Kuwait doesn’t want “a repeat of the 2008 situation.”
Back in 2008, this spike in oil prices acted as a shock to the global economy, just as the US recession was heating up. It escalated what was already a bad situation. It seems at least Kuwait doesn’t have the intention to make a similar mistake.
Let’s see what comes of these comments from Davos and if and by how much OPEC countries will agree to increase production.
Oil prices go hand in hand with the recent important in talk about higher inflation. It has become a big theme this week, especially with the situation in the UK – CPI at an annual rate of 3.7% – while the ECB has been sounding more hawkish as its CPI rose to a 2.2% annual rate in December. In the US higher oil prices have increased costs at the pump. Therefore it may be a welcome reprieve for countries battling inflation if OPEC eased up the spigots.
US Data Underwhelms, Another Pressure Point for Oil
Also, today’s macro-economic data from the US also decreased demand for oil as jobless claims and durable goods orders came in weaker than expected.
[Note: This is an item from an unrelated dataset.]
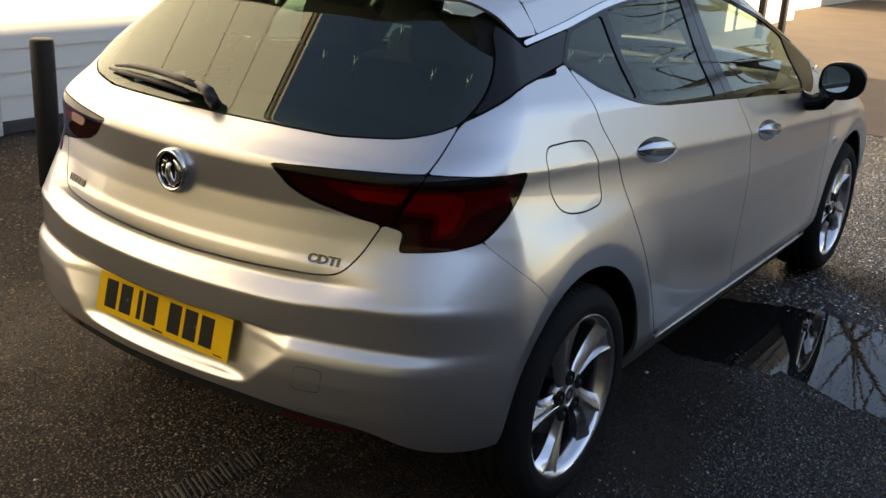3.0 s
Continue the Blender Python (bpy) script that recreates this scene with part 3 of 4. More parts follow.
def wheel_at(at, turn, spin):
    """An 18-inch alloy wheel with five twin spokes and its tyre, about the x axis, face towards +x."""
    prof = [(-0.19, 0.20), (-0.19, 0.236), (-0.175, 0.236), (-0.16, 0.222), (-0.05, 0.214), (-0.030, 0.216), (-0.022, 0.221), (-0.012, 0.2225), (-0.004, 0.228), (0.0015, 0.234), (0.004, 0.239), (0.002, 0.2425), (-0.006, 0.243), (-0.012, 0.236)]
    wheel = part("wheel", lathe(prof, 96), ALLOY, car, "twin-spoke silver alloy wheel with black tyre")
    wheel.location, wheel.rotation_euler = at, turn
    for k in range(5):
        q = 36 + 72 * k + spin
        spoke("spoke", wheel, q, (0.045, 0.085, 0.13, 0.18, 0.230), (44, 30, 20, 16, 15), (16, 9, 5.5, 4, 3.5), (9, 5, 2, 0.5, 0), (-0.015, -0.016, -0.013, -0.008, -0.003), (0.005, 0.012, 0.017, 0.020, 0.016), (0.005, 0.010, 0.013, 0.016, 0.016), ALLOY)
        spoke("spoke", wheel, q, (0.072, 0.10, 0.14, 0.18, 0.230), (5, 1, -3, -7, -12), (1, -3, -6.5, -10.5, -16), (-20, -13.5, -12.5, -17, -29), (-0.017, -0.016, -0.013, -0.008, -0.003), (0.006, 0.010, 0.013, 0.016, 0.016), (0.008, 0.014, 0.018, 0.021, 0.018), ALLOY)
        spoke("spoke_web", wheel, q, (0.075, 0.12, 0.17, 0.228), (9, 6, 4, 4), (2, -1, -3, -6), (-4, -7, -10, -15), (-0.030, -0.030, -0.025, -0.010), (0.0, 0.0, 0.0, 0.0), (0.0, 0.0, 0.0, 0.0), ALLOY)
    bm = lathe([(-0.05, 0.066), (-0.026, 0.066), (-0.019, 0.058), (-0.016, 0.044), (-0.0145, 0.034), (-0.017, 0.030), (-0.022, 0.0285)], 60)
    part("hub", bm, ALLOY, wheel)
    for k in range(5):
        a = math.radians(36 + 72 * k + spin - 11)
        # shallow pocket closed by a dark disc, whose colour stands for a deep hole's shade
        part("bolt_pocket", lathe([(-0.020, 0.0215), (-0.0108, 0.0208), (-0.0108, 0.0196), (-0.0150, 0.0185), (-0.0155, 0.0)], 24, at=(0, 0.056 * math.cos(a), 0.056 * math.sin(a))), DARK, wheel)
        part("wheel_bolt", tube(0.008, 0.007, 0.004, (-0.0125, 0.056 * math.cos(a), 0.056 * math.sin(a)), (0, 90, 0), 6), SATIN_BLACK, wheel)
    part("centre_cap", lathe([(-0.024, 0.029), (-0.0165, 0.028), (-0.0145, 0.025), (-0.0155, 0.023), (-0.0155, 0.0)], 40), SATIN_CHROME, wheel, "silver centre cap with plain emblem")
    part("emblem", lathe([(-0.0152, 0.0205), (-0.0140, 0.018), (-0.0152, 0.011)], 32), SATIN_BLACK, wheel)
    part("brake_disc", lathe([(-0.09, 0.07), (-0.075, 0.07), (-0.072, 0.075), (-0.080, 0.080), (-0.080, 0.134), (-0.092, 0.134)], 64), IRON, wheel)
    part("brake_caliper", box((0.05, 0.06, 0.12), (-0.085, -0.125, 0.02), 0.012), IRON, wheel)
    part("inner_drum", lathe([(-0.12, 0.21), (-0.12, 0.0)], 40), DARK, wheel)
    # tyre: bulged wall, rim guard, shoulder blocks and grooved tread
    prof = [(-0.008, 0.234), (0.004, 0.2425), (0.010, 0.2475), (0.0095, 0.2535), (0.013, 0.262), (0.0135, 0.275), (0.0125, 0.2765), (0.010, 0.286), (0.003, 0.298), (-0.006, 0.306), (-0.014, 0.311)]
    tread = [(-0.030, 0.3165), (-0.058, 0.318), (-0.060, 0.311), (-0.068, 0.311), (-0.070, 0.3185), (-0.098, 0.319), (-0.100, 0.312), (-0.108, 0.312), (-0.110, 0.319), (-0.140, 0.3185), (-0.142, 0.311), (-0.150, 0.311), (-0.152, 0.318), (-0.176, 0.3165), (-0.192, 0.311), (-0.200, 0.303), (-0.205, 0.285), (-0.205, 0.262), (-0.198, 0.244), (-0.190, 0.234)]
    tyre = part("tyre", lathe(prof + tread, 120), RUBBER, wheel)
    bm = bmesh.new()
    for k in range(72):
        a = 2 * math.pi * k / 72
        m = Matrix.Rotation(a, 4, "X") @ pose(-0.024, 0, 0.3142, 0, 20, 0) @ Matrix.Diagonal((0.014, 0.0175, 0.005, 1))
        bmesh.ops.create_cube(bm, size=1, matrix=m)
    part("shoulder_tread", bm, RUBBER, tyre, "", False)
    return wheel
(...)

From Bloomberg: Initial Jobless Claims in U.S. Rose Last Week to 454,000
More Americans than forecast filed first-time claims for unemployment insurance payments last week, indicating it will take time for the labor market to mend.Applications for jobless benefits increased by 51,000 to 454,000 in the week ended Jan. 22, Labor Department figures showed today. Economists forecast 405,000 claims, according to the median estimate in a Bloomberg News survey. The number of people on unemployment benefit rolls rose, while those collecting extended payments fell. A Labor Department official said snow in four southern states in previous weeks created a backlog of claims that were processed last week.
From Bloomberg: Orders for U.S. Capital Equipment Climb for Second Month
“Orders for U.S. capital equipment climbed in December for a second month, a sign companies continue to invest as demand recovers from the worst recession in seven decades.
Bookings for goods like computers and communications gear excluding aircraft climbed 1.4 percent after a 3.1 percent gain in November that was larger than previously estimated, figures from the Commerce Department showed today in Washington. Total orders fell 2.5 percent, depressed by volatile demand for aircraft, which plunged 99 percent.
Manufacturers from General Motors Co. to General Electric Co. are benefiting from increasing demand as the global recovery strengthens. Even so, the Federal Reserve yesterday said the U.S. economy wasn’t growing fast enough to spur bigger job gains and pledged to stick to a plan to buy $600 billion in assets by June.”